Produce an exact copy of all the data below, dropping every image.

# DATA ENTRIES:
╔══

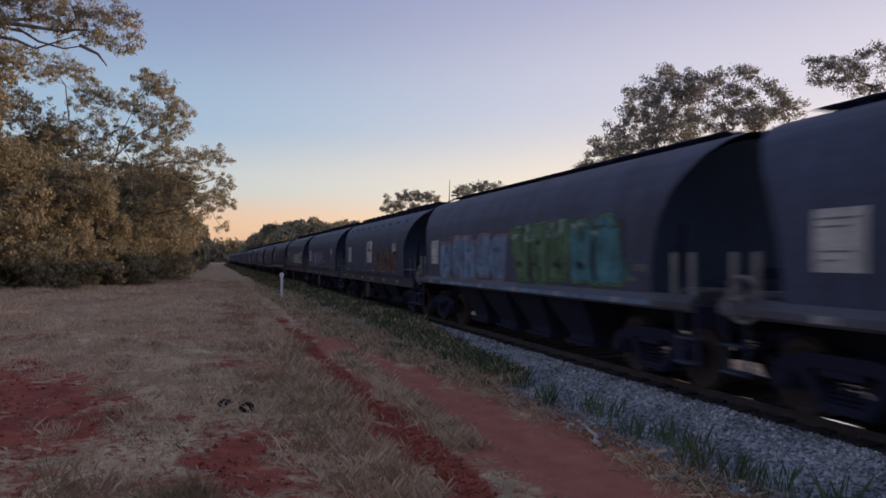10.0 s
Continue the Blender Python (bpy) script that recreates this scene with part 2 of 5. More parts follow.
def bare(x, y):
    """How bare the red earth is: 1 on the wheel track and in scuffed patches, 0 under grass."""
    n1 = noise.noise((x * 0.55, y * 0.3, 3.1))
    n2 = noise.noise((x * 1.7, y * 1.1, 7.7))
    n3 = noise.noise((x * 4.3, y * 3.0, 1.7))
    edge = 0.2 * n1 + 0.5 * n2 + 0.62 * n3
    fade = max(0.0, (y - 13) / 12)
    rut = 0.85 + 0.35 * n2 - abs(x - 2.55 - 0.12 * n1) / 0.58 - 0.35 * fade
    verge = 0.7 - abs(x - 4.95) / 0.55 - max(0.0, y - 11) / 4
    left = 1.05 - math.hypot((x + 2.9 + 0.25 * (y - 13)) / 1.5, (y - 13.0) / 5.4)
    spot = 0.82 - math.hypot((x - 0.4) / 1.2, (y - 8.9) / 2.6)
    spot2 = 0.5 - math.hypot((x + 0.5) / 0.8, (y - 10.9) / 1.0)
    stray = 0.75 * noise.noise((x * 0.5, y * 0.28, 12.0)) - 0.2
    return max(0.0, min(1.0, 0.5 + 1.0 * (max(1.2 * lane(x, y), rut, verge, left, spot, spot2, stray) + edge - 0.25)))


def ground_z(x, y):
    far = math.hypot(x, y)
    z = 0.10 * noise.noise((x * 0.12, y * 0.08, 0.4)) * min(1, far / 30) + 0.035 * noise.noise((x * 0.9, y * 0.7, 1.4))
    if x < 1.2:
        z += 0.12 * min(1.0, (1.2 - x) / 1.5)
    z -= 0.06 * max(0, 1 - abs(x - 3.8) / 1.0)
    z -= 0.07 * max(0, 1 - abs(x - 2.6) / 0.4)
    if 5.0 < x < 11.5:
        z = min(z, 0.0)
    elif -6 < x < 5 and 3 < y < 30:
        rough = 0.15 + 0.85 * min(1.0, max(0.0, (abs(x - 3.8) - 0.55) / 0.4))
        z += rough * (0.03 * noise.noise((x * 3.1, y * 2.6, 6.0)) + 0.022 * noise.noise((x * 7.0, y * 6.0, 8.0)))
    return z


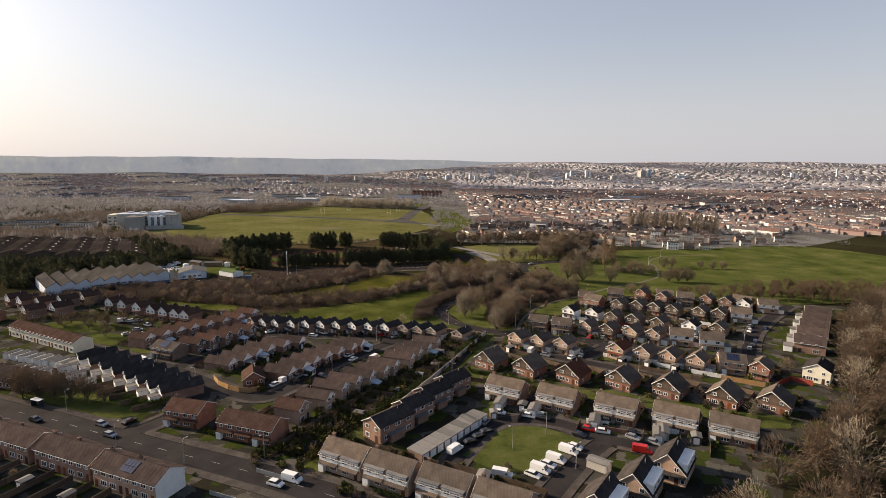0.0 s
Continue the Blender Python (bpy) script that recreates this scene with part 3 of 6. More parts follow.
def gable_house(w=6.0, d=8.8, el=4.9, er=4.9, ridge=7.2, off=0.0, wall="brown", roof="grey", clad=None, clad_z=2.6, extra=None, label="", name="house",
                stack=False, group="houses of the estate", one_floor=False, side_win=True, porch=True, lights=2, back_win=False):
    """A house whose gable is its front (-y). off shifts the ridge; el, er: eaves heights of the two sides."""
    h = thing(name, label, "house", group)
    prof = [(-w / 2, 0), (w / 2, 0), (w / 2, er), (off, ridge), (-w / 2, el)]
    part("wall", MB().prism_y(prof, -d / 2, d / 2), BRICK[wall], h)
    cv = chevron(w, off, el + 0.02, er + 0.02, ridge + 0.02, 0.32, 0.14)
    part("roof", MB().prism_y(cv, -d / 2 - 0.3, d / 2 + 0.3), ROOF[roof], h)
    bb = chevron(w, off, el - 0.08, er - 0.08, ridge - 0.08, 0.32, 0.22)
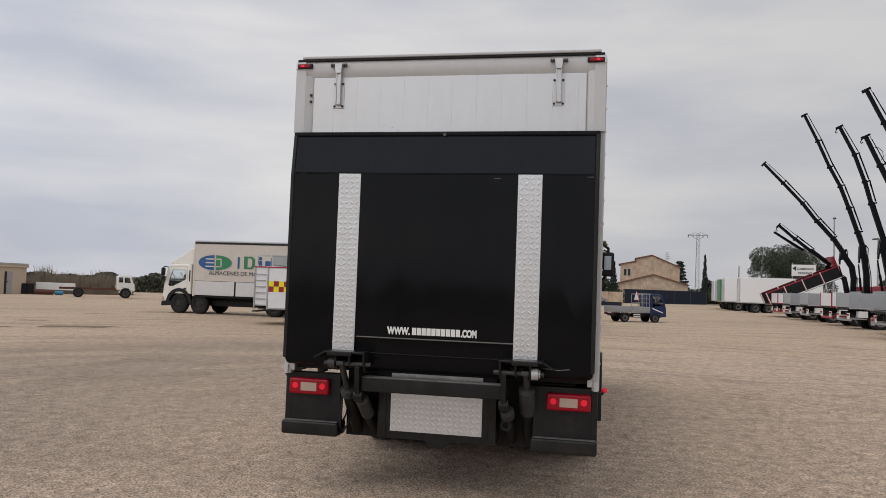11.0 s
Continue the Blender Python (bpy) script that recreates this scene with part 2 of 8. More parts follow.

╚══

# COMPLETED TASK:
10.0 s
Continue the Blender Python (bpy) script that recreates this scene with part 2 of 5. More parts follow.
def bare(x, y):
    """How bare the red earth is: 1 on the wheel track and in scuffed patches, 0 under grass."""
    n1 = noise.noise((x * 0.55, y * 0.3, 3.1))
    n2 = noise.noise((x * 1.7, y * 1.1, 7.7))
    n3 = noise.noise((x * 4.3, y * 3.0, 1.7))
    edge = 0.2 * n1 + 0.5 * n2 + 0.62 * n3
    fade = max(0.0, (y - 13) / 12)
    rut = 0.85 + 0.35 * n2 - abs(x - 2.55 - 0.12 * n1) / 0.58 - 0.35 * fade
    verge = 0.7 - abs(x - 4.95) / 0.55 - max(0.0, y - 11) / 4
    left = 1.05 - math.hypot((x + 2.9 + 0.25 * (y - 13)) / 1.5, (y - 13.0) / 5.4)
    spot = 0.82 - math.hypot((x - 0.4) / 1.2, (y - 8.9) / 2.6)
    spot2 = 0.5 - math.hypot((x + 0.5) / 0.8, (y - 10.9) / 1.0)
    stray = 0.75 * noise.noise((x * 0.5, y * 0.28, 12.0)) - 0.2
    return max(0.0, min(1.0, 0.5 + 1.0 * (max(1.2 * lane(x, y), rut, verge, left, spot, spot2, stray) + edge - 0.25)))


def ground_z(x, y):
    far = math.hypot(x, y)
    z = 0.10 * noise.noise((x * 0.12, y * 0.08, 0.4)) * min(1, far / 30) + 0.035 * noise.noise((x * 0.9, y * 0.7, 1.4))
    if x < 1.2:
        z += 0.12 * min(1.0, (1.2 - x) / 1.5)
    z -= 0.06 * max(0, 1 - abs(x - 3.8) / 1.0)
    z -= 0.07 * max(0, 1 - abs(x - 2.6) / 0.4)
    if 5.0 < x < 11.5:
        z = min(z, 0.0)
    elif -6 < x < 5 and 3 < y < 30:
        rough = 0.15 + 0.85 * min(1.0, max(0.0, (abs(x - 3.8) - 0.55) / 0.4))
        z += rough * (0.03 * noise.noise((x * 3.1, y * 2.6, 6.0)) + 0.022 * noise.noise((x * 7.0, y * 6.0, 8.0)))
    return z


0.0 s
Continue the Blender Python (bpy) script that recreates this scene with part 3 of 6. More parts follow.
def gable_house(w=6.0, d=8.8, el=4.9, er=4.9, ridge=7.2, off=0.0, wall="brown", roof="grey", clad=None, clad_z=2.6, extra=None, label="", name="house",
                stack=False, group="houses of the estate", one_floor=False, side_win=True, porch=True, lights=2, back_win=False):
    """A house whose gable is its front (-y). off shifts the ridge; el, er: eaves heights of the two sides."""
    h = thing(name, label, "house", group)
    prof = [(-w / 2, 0), (w / 2, 0), (w / 2, er), (off, ridge), (-w / 2, el)]
    part("wall", MB().prism_y(prof, -d / 2, d / 2), BRICK[wall], h)
    cv = chevron(w, off, el + 0.02, er + 0.02, ridge + 0.02, 0.32, 0.14)
    part("roof", MB().prism_y(cv, -d / 2 - 0.3, d / 2 + 0.3), ROOF[roof], h)
    bb = chevron(w, off, el - 0.08, er - 0.08, ridge - 0.08, 0.32, 0.22)
11.0 s
Continue the Blender Python (bpy) script that recreates this scene with part 2 of 8. More parts follow.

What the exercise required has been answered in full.